占有と所有:不動産における重要な違い
占有とは、物を自分の意思で直接的に支配している状態のことを指します。物を実際に支配しているということが重要で、単にその物がある場所に存在しているだけでは占有しているとは言えません。例えば、自宅に住んでいる人は、その家を自由に使い、管理しているので、家の占有者と言えるでしょう。また、借りている駐車場に車を停めている人も、その場所を自分のために使っているので、駐車場を占有しています。
占有において重要なのは、物を支配しているという事実だけで、法的な所有権の有無は関係ありません。自分の物でなくても、他人の物であっても、実際に支配していれば占有となります。例えば、他人の土地に無断でテントを張って住んでいる場合、たとえ所有権がないとしても、その人はテントと土地の一部を占有していることになります。
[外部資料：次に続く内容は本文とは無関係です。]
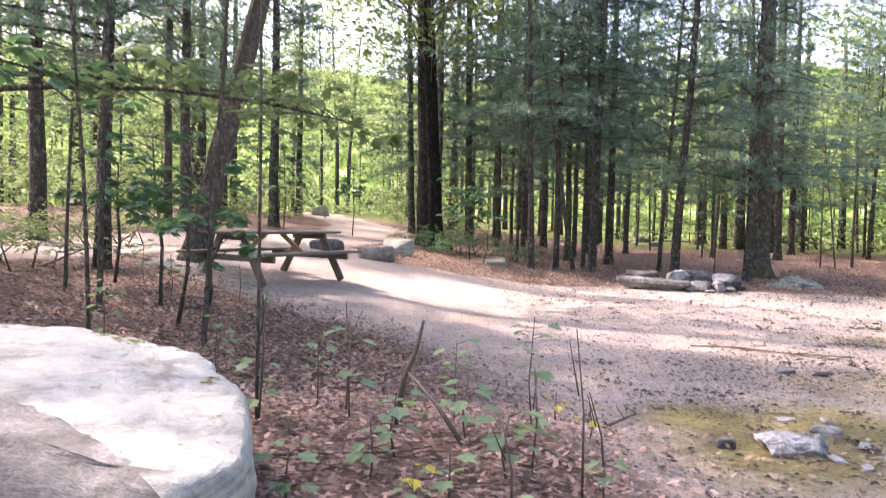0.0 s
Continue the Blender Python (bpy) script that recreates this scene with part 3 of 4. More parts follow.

同様に、図書館で本を借りている場合、借りている期間中はその本を占有しています。所有者は図書館ですが、借りている間はその人が支配しているからです。このように、占有と所有は全く別の概念です。占有しているからといって、必ずしも所有権を持っているとは限りませんし、逆に所有権を持っているからといって、必ずしも占有しているとは限りません。例えば、海外に住んでいる人が日本の実家を所有していても、実際に住んでいなければ実家を占有しているとは言えません。
占有は法律によって保護されている権利です。これを占有権と言います。占有権は、所有権とは独立した権利であり、占有している人が自分の占有状態を守ることができるように定められています。例えば、無断で他人に物を取られた場合、たとえその物の所有者でなくても、占有者として返還を請求することができます。これは、占有という状態を法律が守っているからです。占有権があることで、社会の秩序と個人の生活が守られていると言えるでしょう。